Reaction Wheel Performance Characterisation and Assessment of Electromagnetic Interactions with Magnetic Torquers

Abstract: Having an in-depth knowledge on the performance characteristics of space mechanisms in flight operation, with special attention to nominal vs. anomalous performance, is vital for mission success. On many unmanned spacecraft for Earth observation missions, reaction wheel assemblies are used in combination with magnetic torquers for their attitude control. Understanding the magnitude of potential electromagnetic interactions between both types of attitude control actuators is of particular interest for large spacecraft as they are usually equipped with strong magnetic torquers. In this frame, experimental investigations have been performed on simplified test set-ups with flight representative reaction wheel assemblies operated in external homogeneous magnetic fields as well as in close vicinity of magnetic torquers which create inhomogeneous magnetic fields. The test results have been successfully correlated with computer-based simulation output obtained from models with different levels of complexity. The impact of critical parameters like the location of magnetic torquers relative to reaction wheels and their material properties such as electrical conductivity and magnetic permeability have been particularly studied.

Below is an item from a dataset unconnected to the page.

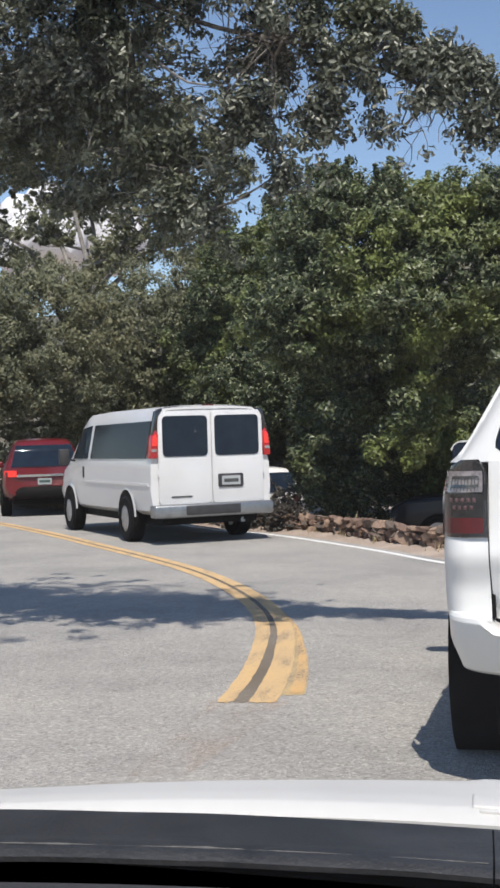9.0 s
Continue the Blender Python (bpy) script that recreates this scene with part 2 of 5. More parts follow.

It has been found that magnetic torquers pointing orthogonal to the reaction wheel spin axis cause the highest influence on the reaction wheel's performance characteristics. The material choice for the flywheel rotor, being either ferromagnetic or paramagnetic, has a strong influence when exposing the reaction wheel assembly to external magnetic fields. In general, the increase of loss torque noticed with all reaction wheels tested has been caused by eddy current effects. In this frame, the impact of using ferromagnetic materials has been surprisingly strong. Specifically, the local distortions and guidance of the magnetic field due to ferromagnetism has a highly amplifying effect on eddy currents. However, interestingly it has also been found that the impact of material choice is much more severe when considering homogeneous magnetic fields and strong magnetic torquers while being less important with relatively small magnetic torquers. The main reasons for this finding have been compensating effects of ferromagnetic vs. highly conductive materials.